My Leap Of Faith
I look back at my addiction, particularly toward the end of my using, and think about how spiritually bankrupt I was. I blamed God for my circumstance and wondered, “Why would he do this to me”. Why did God abandon me and allow me to become this monster? The reality was, God never left me, I left Him. I was living life nonchalant, not living my purpose, living my plan not His. I understand now that God had to bring me to the rough side of the mountain, not so He could hurt me or break me, but He needed to re-design me. It was the day I was God willing brought into detox when I decided to make my leap of faith. I could no longer do this alone. In the beginning I didn’t have much in me but I developed one thing, Faith. Faith that soon I would find my purpose and realize that I was worth something, not just to other but most importantly to myself. My faith became bigger than my addiction. I walked by faith through my recovery, not by sight. It was ok with me that I couldn’t see my future or where I would end up. I. At times I did have doubt, but I was faithful that as long as I did the right things and worked hard for my recovery, God would reveal his plan for me. I gracefully write this message to whoever is reading, spiritually restored clean and sober.

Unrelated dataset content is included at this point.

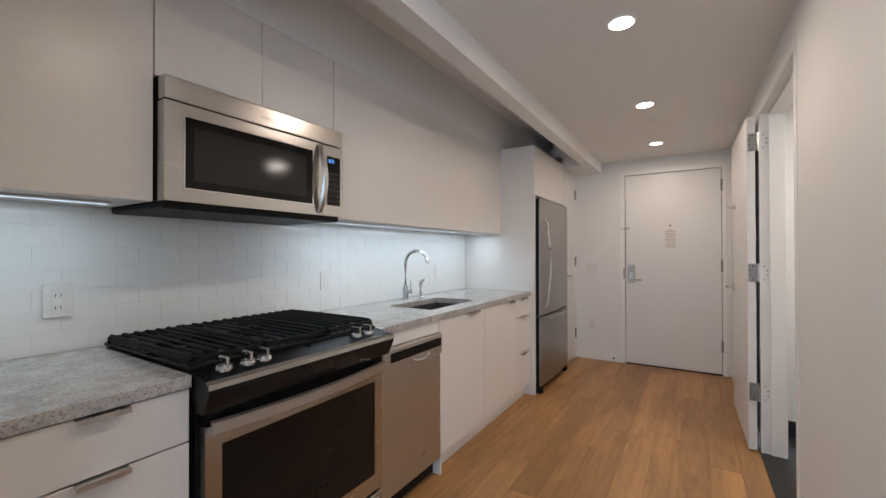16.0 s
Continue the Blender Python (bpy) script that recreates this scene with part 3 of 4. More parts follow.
whole("sprinkler_cover", lathe(B(), [(0.043, 0.0), (0.043, -0.004), (0.036, -0.006)], (1.152, -1.549, HC), 32), PLASTIC, "white round sprinkler cover plate on the closet ceiling", "sprinkler cover", "sprinkler covers", True)

SZ = 1.803
SX, SY = 1.644, -2.093     # front edges of the two shelves


def closet_shelf(x0, x1, y0, y1, label):
    """A shelf board with a rounded front edge strip."""
    ob = thing("closet_shelf", ((x0 + x1) / 2, (y0 + y1) / 2, SZ), label, "shelf", "closet shelves")
    part("board", box(B(), x0, x1, y0, y1, SZ, SZ + 0.020, 0.002), TRIM, ob)
    return ob


sh = closet_shelf(SX + 0.008, CX, CY, PY, "white closet shelf along the back wall")
part("edge_strip", box(B(), SX, SX + 0.008, SY, PY, SZ - 0.001, SZ + 0.021, 0.003, 2), TRIM, sh)
sh = closet_shelf(TP, SX + 0.006, CY, SY - 0.008, "white closet shelf along the side wall")
part("edge_strip", box(B(), TP, SX - 0.0005, SY - 0.008, SY, SZ - 0.001, SZ + 0.021, 0.003, 2), TRIM, sh)
for x0, x1, y0, y1, lb in ((CX - 0.019, CX, CY + 0.019, PY, "white painted shelf cleat on the back wall"), (TP, CX, CY, CY + 0.019, "white painted shelf cleat on the side wall"),
                           (SX + 0.01, CX - 0.019, PY - 0.019, PY, "white painted shelf cleat beside the column")):
    whole("shelf_cleat", box(B(), x0, x1, y0, y1, SZ - 0.042, SZ, 0.003), TRIM, lb, "cleat", "shelf cleats")

RX, RZ = 1.700, 1.753
rod = thing("hanging_rod", (RX, -1.85, RZ), "chrome closet hanging rod below the back shelf", "hanging rod", "hanging rods")
part("rod", cyl(B(), (RX, CY + 0.004, RZ), (RX, PY - 0.002, RZ), 0.0150, n=24), RODM, rod, "", True)
for y, k in ((CY, 1), (PY, -1)):
    part("socket", lathe(B(), [(0.024, 0.0), (0.024, 0.004 * k), (0.019, 0.010 * k), (0.018, 0.018 * k)], (RX, y, RZ), 24, "Y"), STEELD, rod, "dark metal rod socket", True)
RY = -2.144
rod = thing("hanging_rod", (0.78, RY, RZ), "chrome closet hanging rod below the side shelf", "hanging rod", "hanging rods")
part("rod", cyl(B(), (TP + 0.004, RY, RZ), (1.420, RY, RZ), 0.0150, n=24), RODM, rod, "", True)
part("end_cap", cyl(B(), (1.418, RY, RZ), (1.424, RY, RZ), 0.0158, n=24), STEELD, rod, "dark open rod end", True)
part("socket", lathe(B(), [(0.024, 0.0), (0.024, 0.004), (0.019, 0.010), (0.018, 0.018)], (TP, RY, RZ), 24, "X"), STEELD, rod, "dark metal rod socket", True)
BX = 1.461
brk = thing("shelf_bracket", (BX, CY, 1.56), "white metal shelf and rod bracket on the side wall", "bracket")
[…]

Although all my days are not perfect today, its through having faith that things WILL be and continue to get better than they were in the past that keeps me going.
Have Faith in god, an undying passion for what you do or what you choose to do and a relentless drive. Live in the moment, be yourself, be humble and stay greatful for all the blessings you have. And remember just to be the best version of yourself in all things you do. God Bless!